The psychological logos is thus: First, the denial of rejection in life, and second, the denial of entropy in death drive every strange opinion and inordinate act. The diversity of magic is a fearful denial of this reality. Accepting this dichotomy of life and death overcomes denial.
The economic logos is thus: The economy (flow of money) obeys the same law of conservation as found in physical reality. You cannot get something for nothing. Conservation is the only way to bring equilibrium between the rich and the poor. Just as the energy in a closed system remains constant, the solution to economic constancy is to create small community systems in equilibrium. The world, nation and state are like singularities that do not foster the principle of conservation to the smaller bodies. Large bodies of equilibrium create diversity and destruction to the smaller community. Free
enterprise is a better opposition between communities and Sates and not between individuals. Individuals must be in equilibrium and unity with each and every member of the community. Unity must be with the team as in a beehive, but if the community is too large make another hive. National and international centralization denies individual and community responsibility.
The Christian logos is thus: The word is in Christ and not in the tradition. Diversity of belief, custom and ordinance becomes a denial of his word.
The political logos is thus: The opposition of two parties creates
the atmosphere of the democratic process. A single party is destructive and
the multiplicity of parties will also lead a nation into bondage. The only way a multiplicity of parties will benefit is if the highest two choices
are represented in another election. Choice by singularity or multiplicity is not choice of the people. Choice is by dual opposition. Fostering anything contrary to a duality of opposition yields power to the state, the warmonger and the bureaucratic money mogul.
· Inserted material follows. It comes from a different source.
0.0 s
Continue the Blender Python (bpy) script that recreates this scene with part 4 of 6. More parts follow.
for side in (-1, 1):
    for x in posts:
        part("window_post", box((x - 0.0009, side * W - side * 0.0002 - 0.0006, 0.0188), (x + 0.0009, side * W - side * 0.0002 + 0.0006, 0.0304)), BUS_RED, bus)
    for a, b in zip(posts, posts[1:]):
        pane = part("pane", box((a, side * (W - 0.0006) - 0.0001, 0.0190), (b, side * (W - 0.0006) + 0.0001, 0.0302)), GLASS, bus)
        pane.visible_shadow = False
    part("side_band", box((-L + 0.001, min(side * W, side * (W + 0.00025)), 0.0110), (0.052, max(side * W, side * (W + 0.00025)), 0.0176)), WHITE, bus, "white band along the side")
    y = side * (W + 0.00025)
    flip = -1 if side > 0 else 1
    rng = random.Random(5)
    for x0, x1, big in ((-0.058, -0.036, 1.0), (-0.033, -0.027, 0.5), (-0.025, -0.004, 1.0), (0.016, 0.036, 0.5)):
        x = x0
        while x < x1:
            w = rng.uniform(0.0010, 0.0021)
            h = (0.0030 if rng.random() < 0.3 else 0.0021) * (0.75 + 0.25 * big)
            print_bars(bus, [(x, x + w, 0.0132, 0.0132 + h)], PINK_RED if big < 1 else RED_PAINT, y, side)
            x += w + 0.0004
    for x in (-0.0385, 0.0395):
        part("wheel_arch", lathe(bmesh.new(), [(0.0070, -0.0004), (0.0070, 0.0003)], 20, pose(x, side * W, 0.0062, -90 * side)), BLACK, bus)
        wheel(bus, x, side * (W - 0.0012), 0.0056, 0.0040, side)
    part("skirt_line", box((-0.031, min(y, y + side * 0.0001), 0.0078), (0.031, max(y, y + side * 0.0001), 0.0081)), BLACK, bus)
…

God’s Creation logos is thus: There must be opposition in all things
otherwise there is no existence. Anything contrary to this is a denial of
reality altogether.
Samuel Lewis logos is this: There are a minimum of two realities and a maximum of three. The third is not in opposition, but will bring the two opposites into equilibrium. All things are yin and yang, magnetic and electric or positive and negative. Unity is the equilibrium brought about by a third. Today that all things are Chi, Prana, or as in western thinking Light, is not a singularity. Light is a dichotomy in equilibrium. Opposition is inherent in light and must be the basis of all existence. Denial of this is the manifestation of suppressed fear of oblivion.